In memory, the timestamp is still native and fixed-size. That keeps scans and aggregations simple. The engine does not have to parse a blob, reconstruct time from multiple columns, or ask application code what a private integer unit means. It can compare, filter, group, and partition on time as time.
The result is that Quasar can support timestamps far below the nanosecond scale, down to femtoseconds, attoseconds, and even Planck-time-scale offsets, if anyone ever has a real reason to go there. That last case is not the point of the feature. The point is that the timestamp model no longer serves as the limit. If the instrument, simulation, or acquisition system can produce the time axis, Quasar should be able to preserve it natively.
Want to try it out?
Ultra-high-resolution timestamps are currently available for select clients, you can request access here. We are especially interested in teams that already have a real sub-nanosecond timestamp problem: scientific instruments, simulation traces, high-speed acquisition systems, semiconductor workloads, or anything else where the usual timestamp model is starting to get in the way.
This change does not affect every Quasar table. High-resolution timestamps are enabled at table definition time, so there is no impact on workloads that do not need them. If nanosecond timestamps are enough for your data, nothing changes. If they are not, you can define the table with the timestamp precision your workload actually requires.
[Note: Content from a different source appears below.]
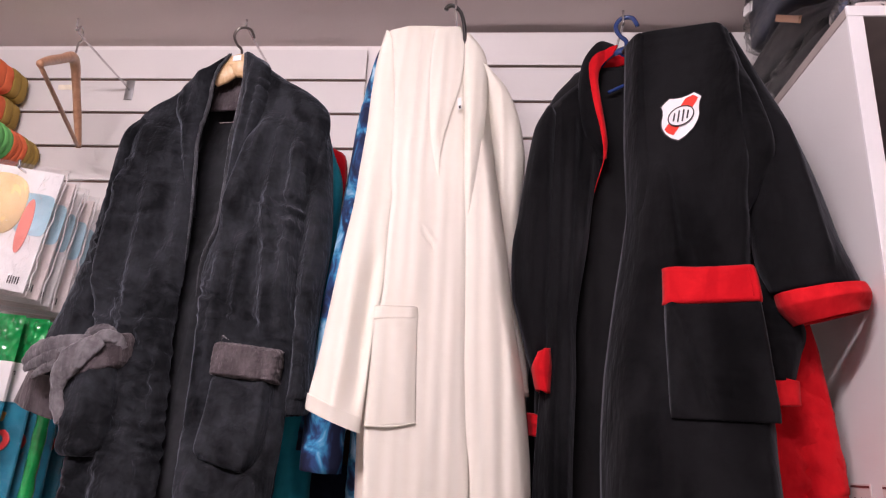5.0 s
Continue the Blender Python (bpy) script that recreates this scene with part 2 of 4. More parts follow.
# ---- mesh helpers ----
# the hanging goods are laid out along the hooks, whose plane leans a little against the room's axes
ROOM = Matrix()
HOOKS = Matrix(((0.9813, 0.0138, 0.0048, -0.0362), (0.0014, 0.9953, -0.0420, 0.1126), (0.0008, 0.0506, 0.9835, -0.0505), (0, 0, 0, 1)))
LAY = ROOM


def thing(name, label, category, group="", kind="", at=(0, 0, 0)):
    ob = new(name)
    ob.location = LAY @ Vector(at)
    ob.empty_display_size = 0.05
    bpy.context.view_layer.update()
    return tagged(ob, label, category, group, kind)


def part(name, bm, mat, parent=None, label="", smooth=True):
    me = bpy.data.meshes.new(name)
    bm.transform(LAY)
    bm.to_mesh(me)
    bm.free()
    me.materials.append(mat)
    if smooth:
        me.polygons.foreach_set("use_smooth", [True] * len(me.polygons))
    ob = new(name, me)
    if parent:
        ob.parent = parent
        ob.matrix_parent_inverse = Matrix.Translation(-Vector(parent.location)) if parent.type == "EMPTY" else Matrix()
    if label:
        ob["label"] = label
    return ob


def spline(points, n):
    """n points evenly along a smooth curve through the given ones."""
    p = np.array(points, float)
    if len(p) == 2:
        return p[0] + np.linspace(0, 1, n)[:, None] * (p[1] - p[0])
    q = np.vstack([2 * p[0] - p[1], p, 2 * p[-1] - p[-2]])
    out = []
    for i in range(1, len(q) - 2):
        t = np.linspace(0, 1, 24, endpoint=False)[:, None]
        a, b, c, d = q[i - 1], q[i], q[i + 1], q[i + 2]
        out.append(0.5 * (2 * b + (c - a) * t + (2 * a - 5 * b + 4 * c - d) * t ** 2 + (3 * b - a - 3 * c + d) * t ** 3))
    out = np.vstack(out + [p[-1:]])
    s = np.r_[0, np.cumsum(np.linalg.norm(np.diff(out, axis=0), axis=1))]
    u = np.linspace(0, s[-1], n)
    return np.stack([np.interp(u, s, out[:, k]) for k in range(p.shape[1])], 1)


def grid_mesh(rows, closed=False):
    """A bmesh from rows of points; faces look towards -y when rows run to +x and down."""
    bm = bmesh.new()
    vs = [[bm.verts.new(p) for p in row] for row in rows]
    n = len(vs[0])
    for j in range(len(vs) - 1):
        for i in range(n if closed else n - 1):
            k = (i + 1) % n
            bm.faces.new((vs[j][i], vs[j + 1][i], vs[j + 1][k], vs[j][k]))
    return bm


def soft_abs(v):
    return math.sqrt(v * v + 0.004)


def wrinkle(x, z, seed, amount, crush=1.0):
    """Soft hanging folds, then small creases, some of them running across where the cloth is crushed."""
    a = noise.noise((x * 13 + seed, z * 2.2, seed * 1.7))
    b = noise.noise((x * 34 + seed, z * 9.0, seed * 0.7 + 4))
    c = noise.noise((x * 60, z * 45 + seed, seed + 9))
    ridge = 1 - 2 * soft_abs(noise.noise((x * 11 + 0.8 * z + seed, z * 1.5, seed + 7)))
    d = 0.012 * a + 0.007 * ridge + 0.0022 * b
    if crush:
        crushed = max(0.0, noise.noise((x * 5 + seed, z * 4.5, seed + 2)) + 0.10)
        across = 0.35 - 1.6 * soft_abs(noise.noise((x * 12 + seed, z * 40 + 12 * x, seed + 5)))
        slant = 0.30 - 1.5 * soft_abs(noise.noise((x * 24 + 10 * z + seed, z * 22, seed + 15)))
        d += crush * (0.0014 * c + crushed * (0.042 * across + 0.024 * slant))
    return amount * d


def fold_depth(x, z, folds):
    """Ridges along lines (x0, z0) to (x1, z1); a ridge falls off steeply on its right, or on its left where the width is negative."""
    d = 0.0
    for x0, z0, x1, z1, amp, width in folds:
        s = (z0 - z) / (z0 - z1)
        if s < -0.15 or s > 1.15:
            continue
        env = min(1.0, (s + 0.15) / 0.3, (1.15 - s) / 0.3)
        env = env * env * (3 - 2 * env)
        q = (x - (x0 + (x1 - x0) * s)) / width
        if q > 0:
            q *= 1.15
        d += amp * env * math.exp(-q * q)
    return d


def thicken(ob, thick):
    mod = ob.modifiers.new("thickness", "SOLIDIFY")
    mod.thickness, mod.offset = thick, -1
    return ob


def cloth(name, left, right, front, mat, parent, label="", folds=(), roll=(0.02, 0.02), reach=0.03, bulge=0.0, lift=0.0,
          amount=1.0, seed=1.0, nu=64, nv=110, thick=0.006, fuzz=0.0, hem=0.0, top=(0.0, 0.02), crush=1.0, taper=0.0):
    """A hanging panel of cloth between two edges (x, z), lying on the depth front(x, z); folds are ridges that stand proud."""
    ls, rs = spline(left, nv), spline(right, nv)
    run = float(np.linalg.norm(np.diff(ls, axis=0), axis=1).sum())
    rows = []
    for j in range(nv):
        row = []
        for i in range(nu):
            u = i / (nu - 1)
            x, z = ls[j] + (rs[j] - ls[j]) * u
            width = abs(rs[j][0] - ls[j][0])
            dl, dr = u * width, (1 - u) * width
            y = front(x, z) - lift - bulge * math.sin(math.pi * u) + taper * max(0.0, (j / (nv - 1) - 0.55) / 0.45) ** 2
            y += roll[0] * max(0.0, 1 - dl / reach) ** 2 + roll[1] * max(0.0, 1 - dr / reach) ** 2
            y += top[0] * max(0.0, 1 - j / (nv - 1) * run / top[1]) ** 2
            if hem:
                v = j / (nv - 1)
                y += hem * (max(0.0, 1 - v / 0.12) ** 2 + max(0.0, (v - 0.88) / 0.12) ** 2)
            y -= fold_depth(x, z, folds) + wrinkle(x, z, seed, amount, crush)
            if fuzz:
                y -= fuzz * noise.noise((x * 190, z * 190, seed))
                x += fuzz * noise.noise((x * 150, z * 150, seed + 3))
                z += fuzz * noise.noise((x * 150, z * 150, seed + 6))
            row.append((x, y, z))
        rows.append(row)
    ob = part(name, grid_mesh(rows), mat, parent, label)
    return thicken(ob, thick) if thick else ob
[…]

Quasar’s mission is to unlock AI by solving the infrastructure layer below it: the storage, compression, ingestion, and analytical systems that make useful data available in the first place. Sometimes that means working on a feature that looks very small from the outside, like making timestamps behave correctly down to the nanosecond. But in scientific and engineering systems, small gears matter. If this helps researchers, engineers, or laboratories preserve the data they need to do better work, we are thrilled to play that part.